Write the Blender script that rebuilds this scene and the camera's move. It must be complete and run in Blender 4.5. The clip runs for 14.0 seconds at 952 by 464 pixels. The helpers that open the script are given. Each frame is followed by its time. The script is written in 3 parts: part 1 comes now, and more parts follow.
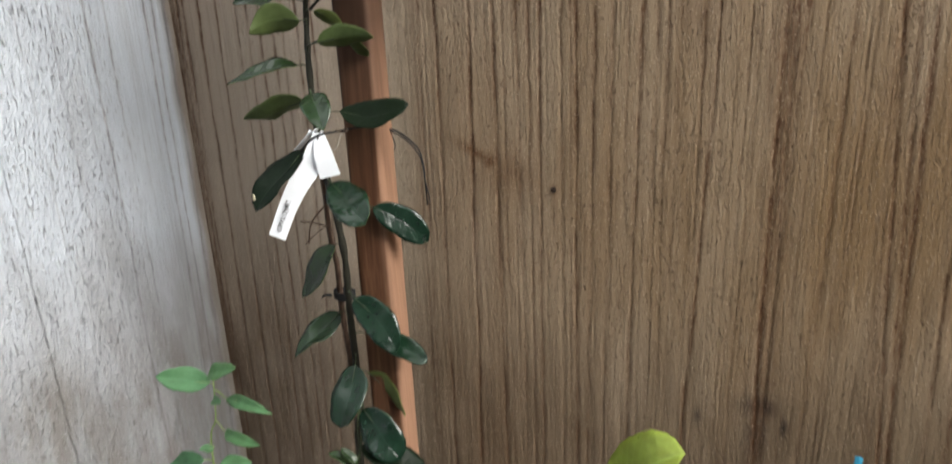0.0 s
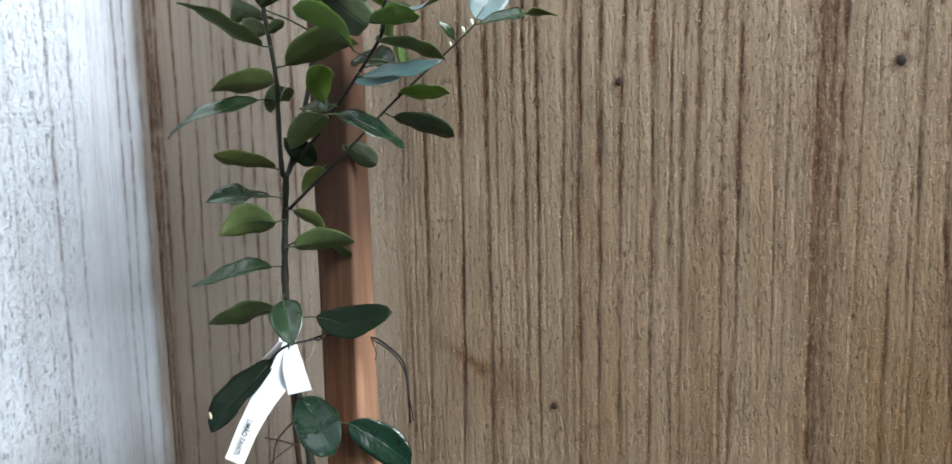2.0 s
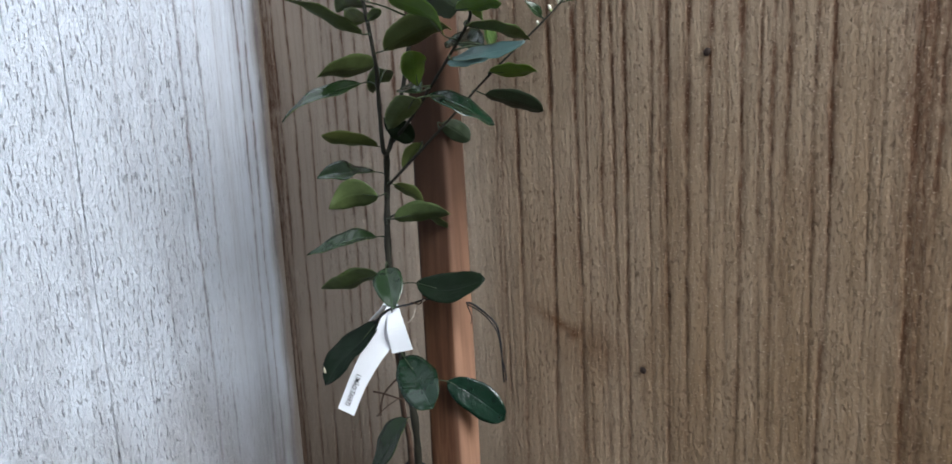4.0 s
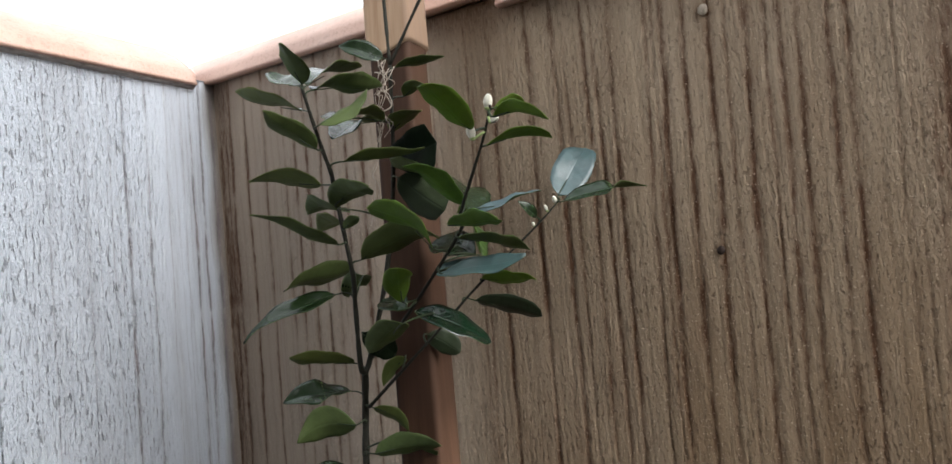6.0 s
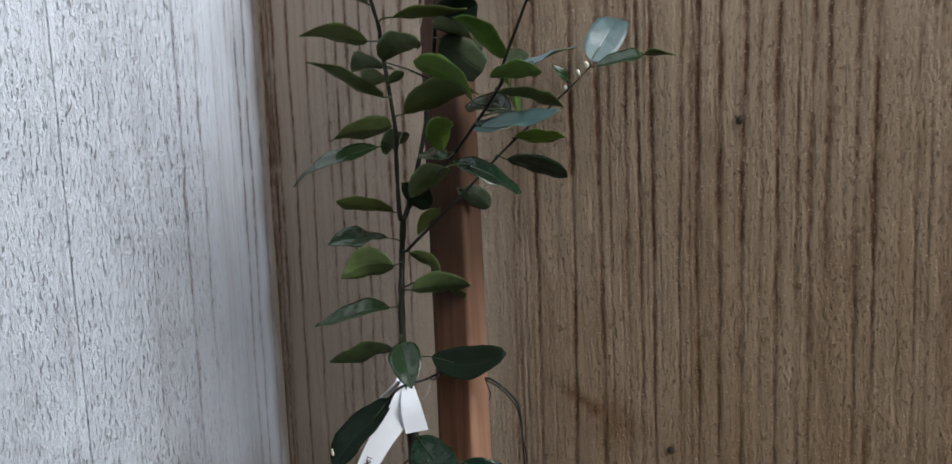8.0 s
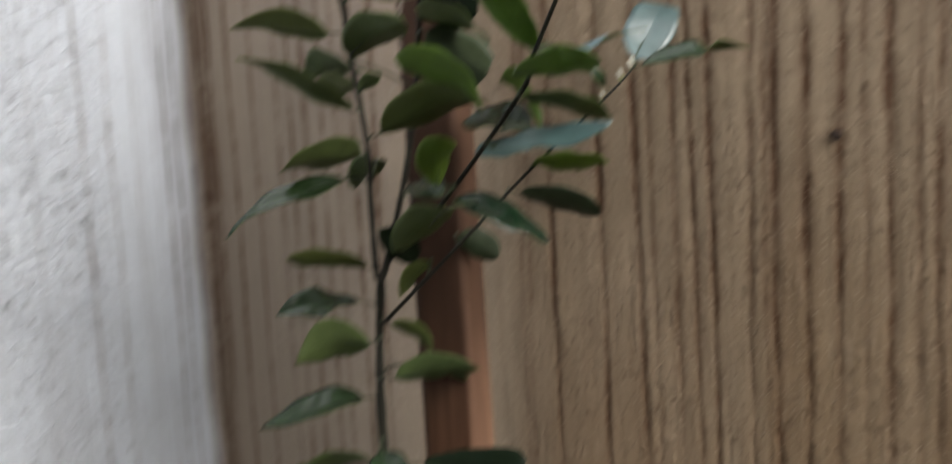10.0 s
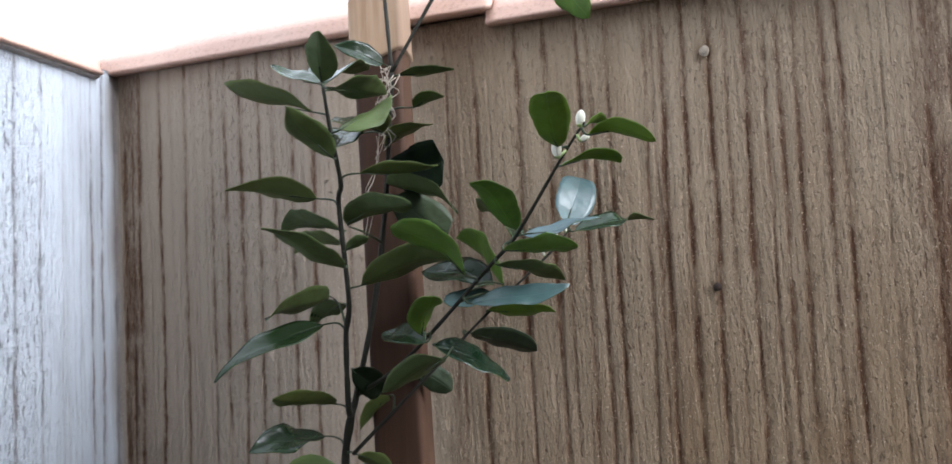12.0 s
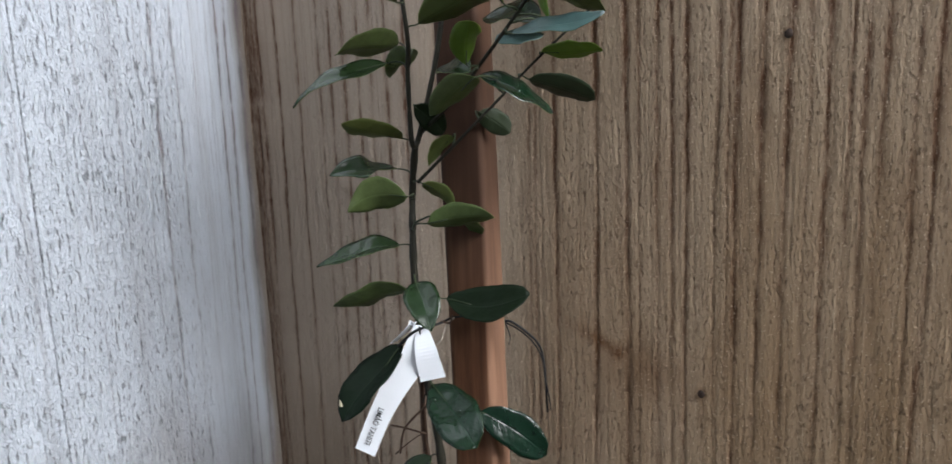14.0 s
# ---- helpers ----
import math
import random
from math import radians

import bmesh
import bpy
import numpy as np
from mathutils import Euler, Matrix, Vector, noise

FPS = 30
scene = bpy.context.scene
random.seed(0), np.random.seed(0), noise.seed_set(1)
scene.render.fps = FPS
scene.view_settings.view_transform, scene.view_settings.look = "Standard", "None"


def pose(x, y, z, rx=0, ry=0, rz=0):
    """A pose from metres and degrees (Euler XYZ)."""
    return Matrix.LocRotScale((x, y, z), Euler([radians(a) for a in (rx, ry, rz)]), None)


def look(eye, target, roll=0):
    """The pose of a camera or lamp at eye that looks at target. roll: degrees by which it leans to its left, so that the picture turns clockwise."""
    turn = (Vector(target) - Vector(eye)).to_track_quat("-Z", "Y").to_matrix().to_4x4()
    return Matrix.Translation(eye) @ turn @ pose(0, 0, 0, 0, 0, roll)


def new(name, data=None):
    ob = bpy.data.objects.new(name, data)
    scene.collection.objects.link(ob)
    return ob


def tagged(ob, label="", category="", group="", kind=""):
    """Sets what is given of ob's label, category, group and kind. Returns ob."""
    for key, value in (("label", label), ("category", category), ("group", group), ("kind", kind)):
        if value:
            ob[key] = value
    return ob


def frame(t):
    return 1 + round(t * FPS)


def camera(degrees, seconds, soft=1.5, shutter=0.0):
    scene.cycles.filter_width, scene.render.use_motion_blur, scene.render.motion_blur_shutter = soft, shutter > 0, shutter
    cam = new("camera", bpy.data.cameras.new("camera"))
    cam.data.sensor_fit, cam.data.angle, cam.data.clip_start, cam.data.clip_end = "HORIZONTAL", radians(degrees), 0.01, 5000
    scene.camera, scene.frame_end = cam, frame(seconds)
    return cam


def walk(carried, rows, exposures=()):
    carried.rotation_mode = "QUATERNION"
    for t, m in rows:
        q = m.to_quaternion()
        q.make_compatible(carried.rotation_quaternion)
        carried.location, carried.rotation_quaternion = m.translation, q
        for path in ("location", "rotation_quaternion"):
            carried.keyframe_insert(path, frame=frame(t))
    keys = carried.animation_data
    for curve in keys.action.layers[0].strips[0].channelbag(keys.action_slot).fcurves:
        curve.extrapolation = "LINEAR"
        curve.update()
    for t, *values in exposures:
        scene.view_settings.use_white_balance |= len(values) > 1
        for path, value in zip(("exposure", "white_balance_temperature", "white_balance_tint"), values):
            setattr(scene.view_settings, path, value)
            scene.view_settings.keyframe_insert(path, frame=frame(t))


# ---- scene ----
cam = camera(67.90, 14.0, soft=1.5, shutter=0.6)
# seconds, eye x y z, yaw, pitch, roll
ROWS = [
    (0, 0.0052, 0.0456, 1.4125, 25.04, -18.17, -2.68),
    (0.5, -0.0263, 0.0773, 1.4294, 24.04, -13.52, -1.97),
    (1, -0.0833, 0.1006, 1.4446, 23.19, -8.01, -3.10),
    (1.5, -0.0848, 0.1328, 1.4533, 21.54, -9.76, -3.47),
    (2, -0.0204, 0.1443, 1.4634, 25.12, -6.53, -1.51),
    (2.5, 0.0410, 0.1368, 1.4485, 31.08, -8.18, -2.59),
    (2.7, 0.0440, 0.1195, 1.4580, 32.03, -9.62, -2.52),
    (4.8, -0.0270, 0.1388, 1.4939, 35.14, -8.81, -3.71),
    (5, -0.0390, 0.1682, 1.5062, 33.61, -8.89, -3.65),
    (5.5, -0.0450, 0.1720, 1.5355, 30.44, 0.79, -4.42),
    (6, -0.0523, 0.1940, 1.5399, 30.87, 2.13, -4.99),
    (6.5, -0.0577, 0.1976, 1.5304, 30.74, -0.26, -4.78),
    (7, -0.0568, 0.1724, 1.5258, 30.75, -2.06, -4.42),
    (7.5, -0.0450, 0.1459, 1.5201, 30.87, -3.54, -3.42),
    (7.7, -0.0431, 0.1283, 1.5056, 31.50, -5.40, -2.99),
    (9.8, -0.1451, 0.2803, 1.4912, 34.56, -5.95, -2.42),
    (10, -0.1725, 0.2832, 1.5098, 29.13, -3.97, -3.49),
    (10.5, -0.2235, 0.2677, 1.5575, 20.63, 0.25, -4.77),
    (11, -0.2428, 0.2386, 1.5596, 17.54, 1.61, -3.95),
    (11.5, -0.2328, 0.2068, 1.5540, 15.37, 2.46, -3.98),
    (12, -0.2227, 0.1703, 1.5484, 15.94, 3.73, -3.27),
    (12.5, -0.2283, 0.1552, 1.5337, 17.07, 1.73, -3.10),
    (13, -0.2212, 0.1578, 1.5118, 21.25, -2.15, -2.28),
    (13.5, -0.1506, 0.1704, 1.4794, 27.22, -9.73, -1.28),
    (14, -0.1260, 0.1614, 1.4653, 29.26, -9.02, -2.49),
]


def held(x, y, z, yaw, pitch, roll):
    a, b = radians(yaw), radians(pitch)
    way = Vector((-math.sin(a) * math.cos(b), math.cos(a) * math.cos(b), math.sin(b)))
    return look((x, y, z), Vector((x, y, z)) + way, roll)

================

## STATED EXERCISE
Write out every line above exactly as it is, leaving out the pictures.

## RESULT FOR THIS EXERCISE
Write the Blender script that rebuilds this scene and the camera's move. It must be complete and run in Blender 4.5. The clip runs for 14.0 seconds at 952 by 464 pixels. The helpers that open the script are given. Each frame is followed by its time. The script is written in 3 parts: part 1 comes now, and more parts follow.
0.0 s
2.0 s
4.0 s
6.0 s
8.0 s
10.0 s
12.0 s
14.0 s
# ---- helpers ----
import math
import random
from math import radians

import bmesh
import bpy
import numpy as np
from mathutils import Euler, Matrix, Vector, noise

FPS = 30
scene = bpy.context.scene
random.seed(0), np.random.seed(0), noise.seed_set(1)
scene.render.fps = FPS
scene.view_settings.view_transform, scene.view_settings.look = "Standard", "None"


def pose(x, y, z, rx=0, ry=0, rz=0):
    """A pose from metres and degrees (Euler XYZ)."""
    return Matrix.LocRotScale((x, y, z), Euler([radians(a) for a in (rx, ry, rz)]), None)


def look(eye, target, roll=0):
    """The pose of a camera or lamp at eye that looks at target. roll: degrees by which it leans to its left, so that the picture turns clockwise."""
    turn = (Vector(target) - Vector(eye)).to_track_quat("-Z", "Y").to_matrix().to_4x4()
    return Matrix.Translation(eye) @ turn @ pose(0, 0, 0, 0, 0, roll)


def new(name, data=None):
    ob = bpy.data.objects.new(name, data)
    scene.collection.objects.link(ob)
    return ob


def tagged(ob, label="", category="", group="", kind=""):
    """Sets what is given of ob's label, category, group and kind. Returns ob."""
    for key, value in (("label", label), ("category", category), ("group", group), ("kind", kind)):
        if value:
            ob[key] = value
    return ob


def frame(t):
    return 1 + round(t * FPS)


def camera(degrees, seconds, soft=1.5, shutter=0.0):
    scene.cycles.filter_width, scene.render.use_motion_blur, scene.render.motion_blur_shutter = soft, shutter > 0, shutter
    cam = new("camera", bpy.data.cameras.new("camera"))
    cam.data.sensor_fit, cam.data.angle, cam.data.clip_start, cam.data.clip_end = "HORIZONTAL", radians(degrees), 0.01, 5000
    scene.camera, scene.frame_end = cam, frame(seconds)
    return cam


def walk(carried, rows, exposures=()):
    carried.rotation_mode = "QUATERNION"
    for t, m in rows:
        q = m.to_quaternion()
        q.make_compatible(carried.rotation_quaternion)
        carried.location, carried.rotation_quaternion = m.translation, q
        for path in ("location", "rotation_quaternion"):
            carried.keyframe_insert(path, frame=frame(t))
    keys = carried.animation_data
    for curve in keys.action.layers[0].strips[0].channelbag(keys.action_slot).fcurves:
        curve.extrapolation = "LINEAR"
        curve.update()
    for t, *values in exposures:
        scene.view_settings.use_white_balance |= len(values) > 1
        for path, value in zip(("exposure", "white_balance_temperature", "white_balance_tint"), values):
            setattr(scene.view_settings, path, value)
            scene.view_settings.keyframe_insert(path, frame=frame(t))


# ---- scene ----
cam = camera(67.90, 14.0, soft=1.5, shutter=0.6)
# seconds, eye x y z, yaw, pitch, roll
ROWS = [
    (0, 0.0052, 0.0456, 1.4125, 25.04, -18.17, -2.68),
    (0.5, -0.0263, 0.0773, 1.4294, 24.04, -13.52, -1.97),
    (1, -0.0833, 0.1006, 1.4446, 23.19, -8.01, -3.10),
    (1.5, -0.0848, 0.1328, 1.4533, 21.54, -9.76, -3.47),
    (2, -0.0204, 0.1443, 1.4634, 25.12, -6.53, -1.51),
    (2.5, 0.0410, 0.1368, 1.4485, 31.08, -8.18, -2.59),
    (2.7, 0.0440, 0.1195, 1.4580, 32.03, -9.62, -2.52),
    (4.8, -0.0270, 0.1388, 1.4939, 35.14, -8.81, -3.71),
    (5, -0.0390, 0.1682, 1.5062, 33.61, -8.89, -3.65),
    (5.5, -0.0450, 0.1720, 1.5355, 30.44, 0.79, -4.42),
    (6, -0.0523, 0.1940, 1.5399, 30.87, 2.13, -4.99),
    (6.5, -0.0577, 0.1976, 1.5304, 30.74, -0.26, -4.78),
    (7, -0.0568, 0.1724, 1.5258, 30.75, -2.06, -4.42),
    (7.5, -0.0450, 0.1459, 1.5201, 30.87, -3.54, -3.42),
    (7.7, -0.0431, 0.1283, 1.5056, 31.50, -5.40, -2.99),
    (9.8, -0.1451, 0.2803, 1.4912, 34.56, -5.95, -2.42),
    (10, -0.1725, 0.2832, 1.5098, 29.13, -3.97, -3.49),
    (10.5, -0.2235, 0.2677, 1.5575, 20.63, 0.25, -4.77),
    (11, -0.2428, 0.2386, 1.5596, 17.54, 1.61, -3.95),
    (11.5, -0.2328, 0.2068, 1.5540, 15.37, 2.46, -3.98),
    (12, -0.2227, 0.1703, 1.5484, 15.94, 3.73, -3.27),
    (12.5, -0.2283, 0.1552, 1.5337, 17.07, 1.73, -3.10),
    (13, -0.2212, 0.1578, 1.5118, 21.25, -2.15, -2.28),
    (13.5, -0.1506, 0.1704, 1.4794, 27.22, -9.73, -1.28),
    (14, -0.1260, 0.1614, 1.4653, 29.26, -9.02, -2.49),
]


def held(x, y, z, yaw, pitch, roll):
    a, b = radians(yaw), radians(pitch)
    way = Vector((-math.sin(a) * math.cos(b), math.cos(a) * math.cos(b), math.sin(b)))
    return look((x, y, z), Vector((x, y, z)) + way, roll)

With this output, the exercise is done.